Harriet Tubman

This image (or other media file) is in the public domain because its copyright has expired.Harriet Tubman was an African-American abolitionist, humanitarian and campaigner for women’s suffrage. Born into slavery, she escaped and subsequently undertook missions to rescue enslaved family and friends.

When she was five or six years old, Harriet was hired her out as a nursemaid and ordered to keep watch on the baby as it slept. If the baby woke up and cried, Harriet was whipped. Even as a child she found ways to resist; running away for five days, wearing layers of clothing as protection against beatings, and fighting back.

Early in her life she refused to help a slave owner to restrain a runaway and suffered a severe head wound when the heavy metal weight which the slave owner had thrown at the runaway hit Harriet instead. After this blow, Harriet began having seizures and would seemingly fall unconscious while appearing to be asleep. These episodes alarmed her family, who were unable to wake her when she fell asleep suddenly and without warning. This condition, possibly temporal lobe epilepsy as a result of the blow to the skull, remained with her for the rest of her life.

Harriet, still a slave, married a free black man named John Tubman. Such marriages were not uncommon at this time as half the black population was free and most African-American families had both free and enslaved members.
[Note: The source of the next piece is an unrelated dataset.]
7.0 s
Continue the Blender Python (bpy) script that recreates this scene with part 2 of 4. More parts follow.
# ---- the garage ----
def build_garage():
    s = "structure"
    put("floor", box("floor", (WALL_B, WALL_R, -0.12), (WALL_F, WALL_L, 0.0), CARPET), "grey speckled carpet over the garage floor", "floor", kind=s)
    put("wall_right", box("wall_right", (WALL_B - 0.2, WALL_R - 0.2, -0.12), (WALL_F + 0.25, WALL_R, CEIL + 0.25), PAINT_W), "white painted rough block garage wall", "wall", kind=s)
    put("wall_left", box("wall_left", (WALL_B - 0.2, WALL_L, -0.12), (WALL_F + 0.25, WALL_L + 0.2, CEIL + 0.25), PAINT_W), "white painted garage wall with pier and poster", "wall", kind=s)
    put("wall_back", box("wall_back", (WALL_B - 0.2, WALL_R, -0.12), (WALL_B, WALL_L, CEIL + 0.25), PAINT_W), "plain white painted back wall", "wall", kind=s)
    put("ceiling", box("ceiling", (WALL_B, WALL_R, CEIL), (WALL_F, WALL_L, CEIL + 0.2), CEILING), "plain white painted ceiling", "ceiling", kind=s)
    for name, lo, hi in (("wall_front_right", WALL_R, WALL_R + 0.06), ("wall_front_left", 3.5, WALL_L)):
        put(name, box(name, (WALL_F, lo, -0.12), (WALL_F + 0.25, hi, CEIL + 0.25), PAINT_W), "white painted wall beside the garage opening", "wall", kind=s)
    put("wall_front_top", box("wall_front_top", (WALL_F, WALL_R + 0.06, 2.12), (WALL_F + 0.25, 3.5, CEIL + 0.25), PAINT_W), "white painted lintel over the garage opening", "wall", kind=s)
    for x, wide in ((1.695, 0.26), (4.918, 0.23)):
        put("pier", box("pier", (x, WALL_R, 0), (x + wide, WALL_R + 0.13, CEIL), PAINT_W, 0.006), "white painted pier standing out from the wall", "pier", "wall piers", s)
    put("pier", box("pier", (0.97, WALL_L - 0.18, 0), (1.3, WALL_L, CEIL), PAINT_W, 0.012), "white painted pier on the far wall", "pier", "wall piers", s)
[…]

Harriet first escaped from slavery with her brothers. Once they had left, her brothers had second thoughts and went back, forcing Harriet to return with them. Soon afterward she escaped again, this time without her brothers. As she herself said, “There was one of two things I had a right to liberty or death; if I could not have one, I would have the other.” Using a network known as the Underground Railroad and with the support of the substantial Quaker community Harriet escaped to Philadelphia.

Harriet was acutely aware that while she was free family and friends remained in slavery. When she learned that her niece Kessiah and her two children were to be sold Harriet travelled to Baltimore. Kessiah’s husband, a free black man, made the winning bid for his wife and while he pretended to make arrangements to pay, Kessiah and their children escaped to a nearby safe house. When night fell they escaped by river to Baltimore, where they met with Harriet who took them to Philadelphia. Harriet was putting herself at great risk in supporting an escape effort as the recently enacted Fugitive Slave Law not only punished abetting escape but forced law enforcement officials, even in states that had outlawed slavery, to assist in their capture. For the next 11 years, mainly during the winter months where the dark nights afforded cover, Harriet returned to Maryland, rescuing some 70 slaves including her three other brothers, their wives and some of their children. She also helped about 50/60 others to escaped to the north by providing specialist instructions. Despite the best efforts of the slaveholders and the authorities, Harriet was never captured, and neither were the fugitives she guided. One of her last missions into Maryland was to retrieve her aging parents.

When the American Civil War broke out Harriet saw a Union victory as a key step toward the abolition of slavery and joined a group of Boston and Philadelphia abolitionists to further the case of the Union. Harriet served as a nurse aiding soldiers suffering from dysentery and smallpox. She became the first woman to lead an armed assault as, when Montgomery and his troops conducted an assault on plantations along the Combahee River, she served as a key adviser and accompanied the raid. More than 750 slaves were rescued in the Combahee River Raid. For two more years, she worked for the Union, tending to newly liberated slaves, scouting into Confederate territory, and nursing wounded soldiers.

In her later years, Harriet worked to promote the cause of women’s suffrage, attending meetings and was working alongside women such as Susan B. Anthony.

Harriet was widely known and well-respected while she was alive and became an American icon in the years after she died and inspired generations of African Americans struggling for equality and civil rights.